• Material:
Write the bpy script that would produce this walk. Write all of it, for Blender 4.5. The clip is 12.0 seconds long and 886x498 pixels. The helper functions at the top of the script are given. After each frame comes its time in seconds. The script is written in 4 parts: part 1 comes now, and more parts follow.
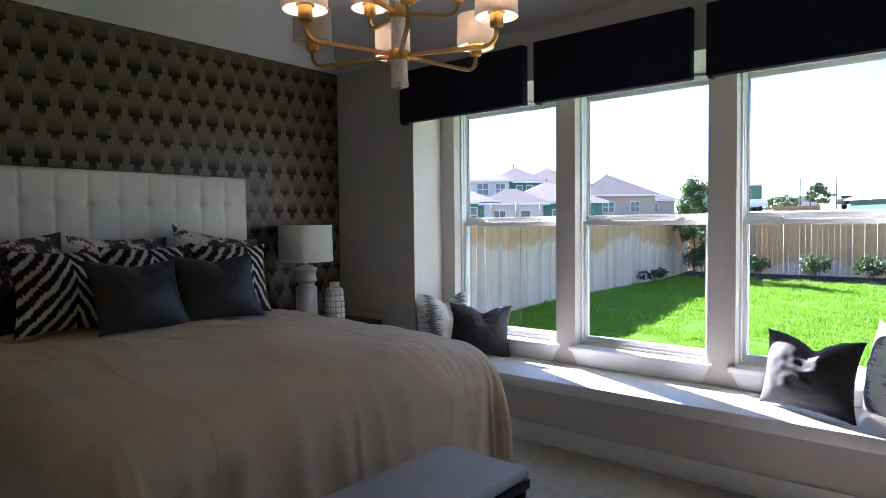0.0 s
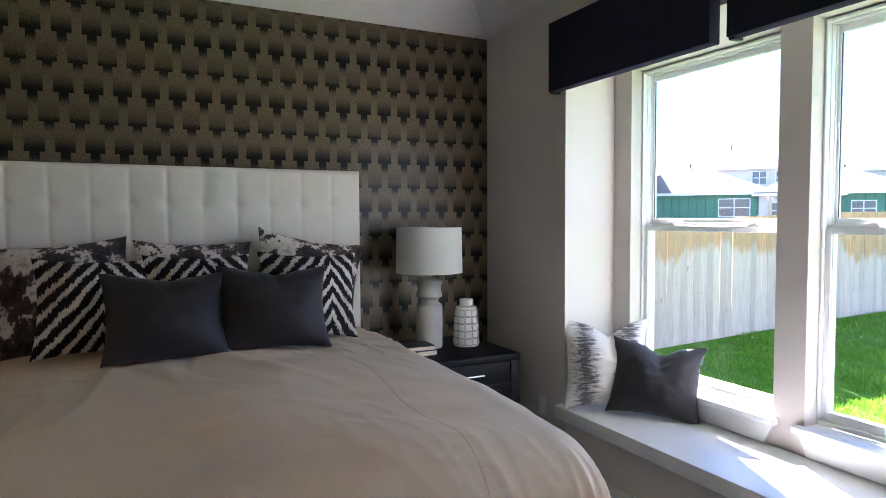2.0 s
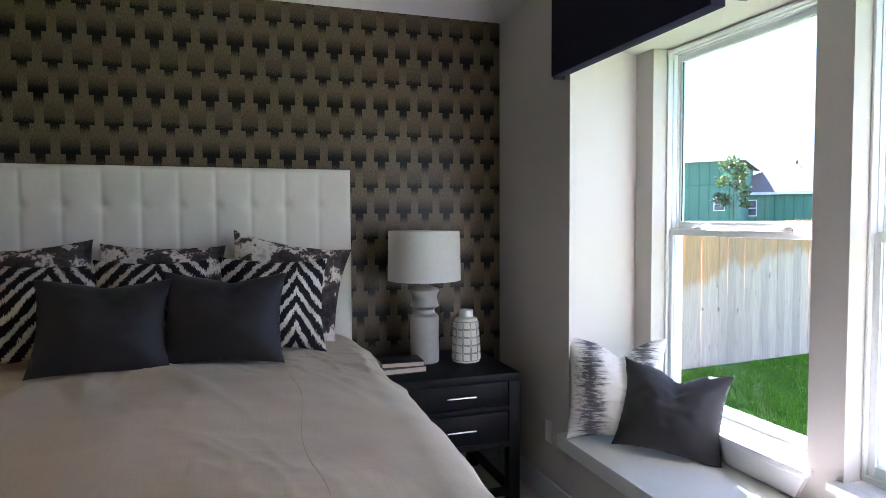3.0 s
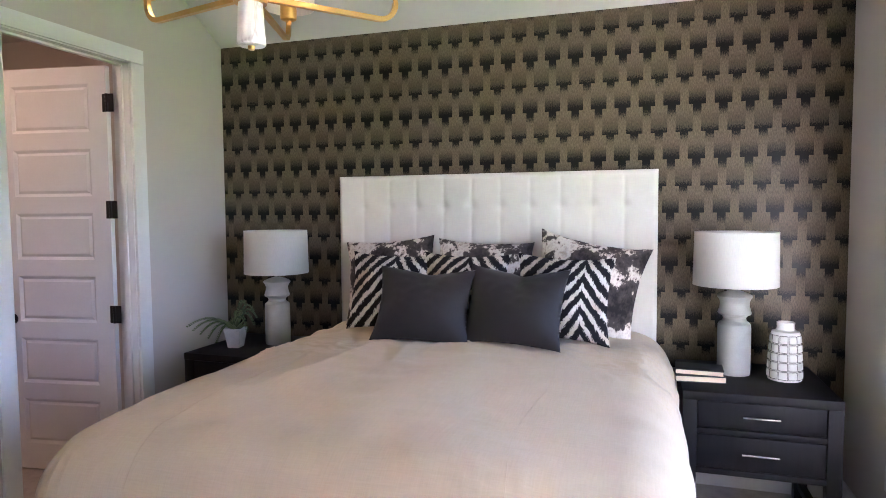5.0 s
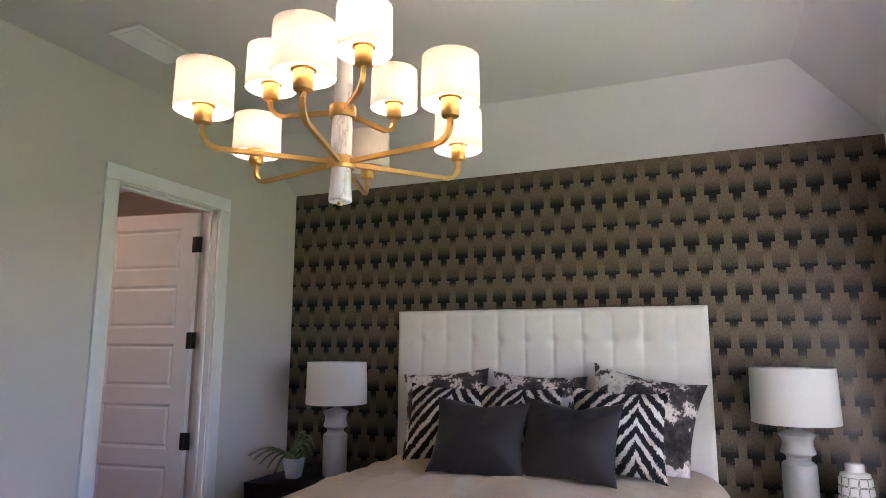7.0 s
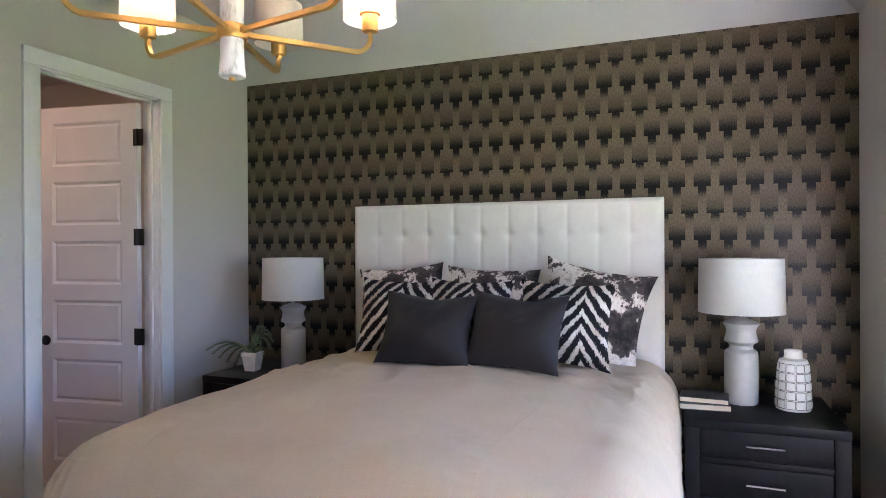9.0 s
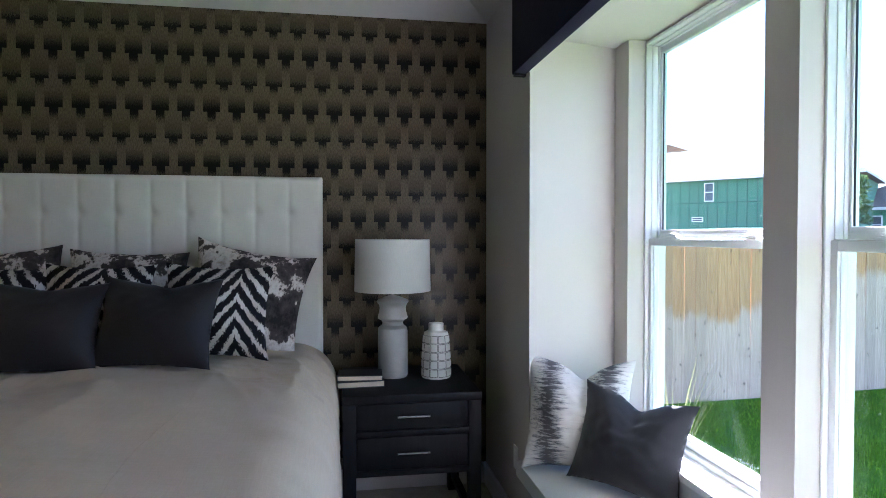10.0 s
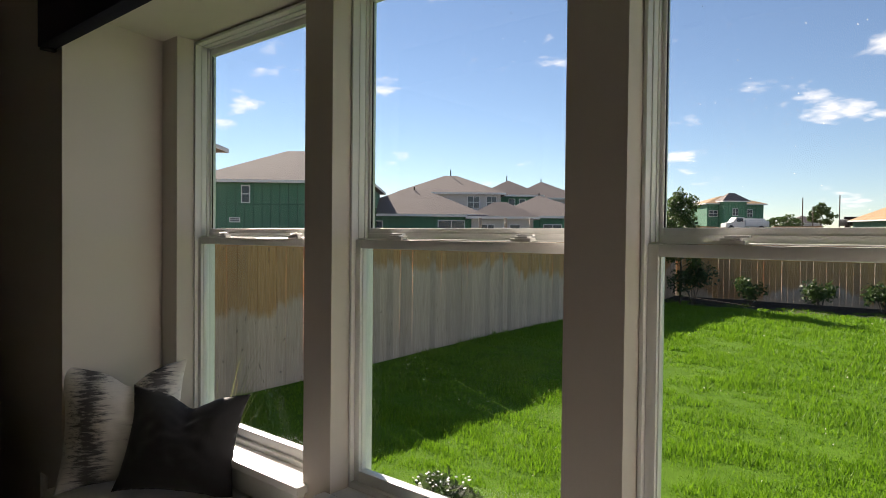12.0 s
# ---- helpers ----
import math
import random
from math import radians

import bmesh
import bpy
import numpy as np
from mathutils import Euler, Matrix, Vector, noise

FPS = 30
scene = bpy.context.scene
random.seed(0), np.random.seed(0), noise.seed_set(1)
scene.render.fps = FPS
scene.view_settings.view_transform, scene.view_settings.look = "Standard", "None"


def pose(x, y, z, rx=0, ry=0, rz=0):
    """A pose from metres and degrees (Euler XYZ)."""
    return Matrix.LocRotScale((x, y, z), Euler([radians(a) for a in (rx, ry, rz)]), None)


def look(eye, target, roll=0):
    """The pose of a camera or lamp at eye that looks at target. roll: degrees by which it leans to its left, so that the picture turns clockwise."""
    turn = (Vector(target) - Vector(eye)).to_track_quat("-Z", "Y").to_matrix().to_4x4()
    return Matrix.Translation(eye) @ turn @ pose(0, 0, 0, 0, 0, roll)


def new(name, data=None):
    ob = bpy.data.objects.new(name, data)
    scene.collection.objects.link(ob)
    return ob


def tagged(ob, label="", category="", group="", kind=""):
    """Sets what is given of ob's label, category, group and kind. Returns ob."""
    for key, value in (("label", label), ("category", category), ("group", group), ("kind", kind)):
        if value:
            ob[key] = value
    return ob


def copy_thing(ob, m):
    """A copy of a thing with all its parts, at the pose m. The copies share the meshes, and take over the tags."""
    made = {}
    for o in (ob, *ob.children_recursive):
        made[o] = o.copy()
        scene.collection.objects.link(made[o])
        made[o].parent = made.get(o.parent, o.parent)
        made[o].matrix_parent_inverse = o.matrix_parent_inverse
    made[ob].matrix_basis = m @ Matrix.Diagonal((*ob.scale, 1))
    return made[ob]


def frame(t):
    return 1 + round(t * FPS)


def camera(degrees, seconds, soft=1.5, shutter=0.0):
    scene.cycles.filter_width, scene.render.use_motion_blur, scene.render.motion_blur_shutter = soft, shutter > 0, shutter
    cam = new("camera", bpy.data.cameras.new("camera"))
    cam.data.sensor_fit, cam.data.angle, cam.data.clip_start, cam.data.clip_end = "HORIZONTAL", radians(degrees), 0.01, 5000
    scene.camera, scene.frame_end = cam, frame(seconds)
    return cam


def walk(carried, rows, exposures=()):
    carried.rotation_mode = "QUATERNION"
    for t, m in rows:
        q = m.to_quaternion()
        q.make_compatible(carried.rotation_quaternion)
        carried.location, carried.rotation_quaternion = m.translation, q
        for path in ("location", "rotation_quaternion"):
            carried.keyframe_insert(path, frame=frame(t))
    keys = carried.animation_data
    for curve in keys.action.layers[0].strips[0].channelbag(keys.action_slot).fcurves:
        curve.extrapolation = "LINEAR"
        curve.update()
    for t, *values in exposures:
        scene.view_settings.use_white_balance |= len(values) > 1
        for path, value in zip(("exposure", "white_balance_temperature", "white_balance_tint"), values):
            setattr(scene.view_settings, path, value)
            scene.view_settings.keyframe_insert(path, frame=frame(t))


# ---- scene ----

• Given problem:
Reproduce all of the material above word for word. Omit the pictures.

• The result:
Write the bpy script that would produce this walk. Write all of it, for Blender 4.5. The clip is 12.0 seconds long and 886x498 pixels. The helper functions at the top of the script are given. After each frame comes its time in seconds. The script is written in 4 parts: part 1 comes now, and more parts follow.
0.0 s
2.0 s
3.0 s
5.0 s
7.0 s
9.0 s
10.0 s
12.0 s
# ---- helpers ----
import math
import random
from math import radians

import bmesh
import bpy
import numpy as np
from mathutils import Euler, Matrix, Vector, noise

FPS = 30
scene = bpy.context.scene
random.seed(0), np.random.seed(0), noise.seed_set(1)
scene.render.fps = FPS
scene.view_settings.view_transform, scene.view_settings.look = "Standard", "None"


def pose(x, y, z, rx=0, ry=0, rz=0):
    """A pose from metres and degrees (Euler XYZ)."""
    return Matrix.LocRotScale((x, y, z), Euler([radians(a) for a in (rx, ry, rz)]), None)


def look(eye, target, roll=0):
    """The pose of a camera or lamp at eye that looks at target. roll: degrees by which it leans to its left, so that the picture turns clockwise."""
    turn = (Vector(target) - Vector(eye)).to_track_quat("-Z", "Y").to_matrix().to_4x4()
    return Matrix.Translation(eye) @ turn @ pose(0, 0, 0, 0, 0, roll)


def new(name, data=None):
    ob = bpy.data.objects.new(name, data)
    scene.collection.objects.link(ob)
    return ob


def tagged(ob, label="", category="", group="", kind=""):
    """Sets what is given of ob's label, category, group and kind. Returns ob."""
    for key, value in (("label", label), ("category", category), ("group", group), ("kind", kind)):
        if value:
            ob[key] = value
    return ob


def copy_thing(ob, m):
    """A copy of a thing with all its parts, at the pose m. The copies share the meshes, and take over the tags."""
    made = {}
    for o in (ob, *ob.children_recursive):
        made[o] = o.copy()
        scene.collection.objects.link(made[o])
        made[o].parent = made.get(o.parent, o.parent)
        made[o].matrix_parent_inverse = o.matrix_parent_inverse
    made[ob].matrix_basis = m @ Matrix.Diagonal((*ob.scale, 1))
    return made[ob]


def frame(t):
    return 1 + round(t * FPS)


def camera(degrees, seconds, soft=1.5, shutter=0.0):
    scene.cycles.filter_width, scene.render.use_motion_blur, scene.render.motion_blur_shutter = soft, shutter > 0, shutter
    cam = new("camera", bpy.data.cameras.new("camera"))
    cam.data.sensor_fit, cam.data.angle, cam.data.clip_start, cam.data.clip_end = "HORIZONTAL", radians(degrees), 0.01, 5000
    scene.camera, scene.frame_end = cam, frame(seconds)
    return cam


def walk(carried, rows, exposures=()):
    carried.rotation_mode = "QUATERNION"
    for t, m in rows:
        q = m.to_quaternion()
        q.make_compatible(carried.rotation_quaternion)
        carried.location, carried.rotation_quaternion = m.translation, q
        for path in ("location", "rotation_quaternion"):
            carried.keyframe_insert(path, frame=frame(t))
    keys = carried.animation_data
    for curve in keys.action.layers[0].strips[0].channelbag(keys.action_slot).fcurves:
        curve.extrapolation = "LINEAR"
        curve.update()
    for t, *values in exposures:
        scene.view_settings.use_white_balance |= len(values) > 1
        for path, value in zip(("exposure", "white_balance_temperature", "white_balance_tint"), values):
            setattr(scene.view_settings, path, value)
            scene.view_settings.keyframe_insert(path, frame=frame(t))


# ---- scene ----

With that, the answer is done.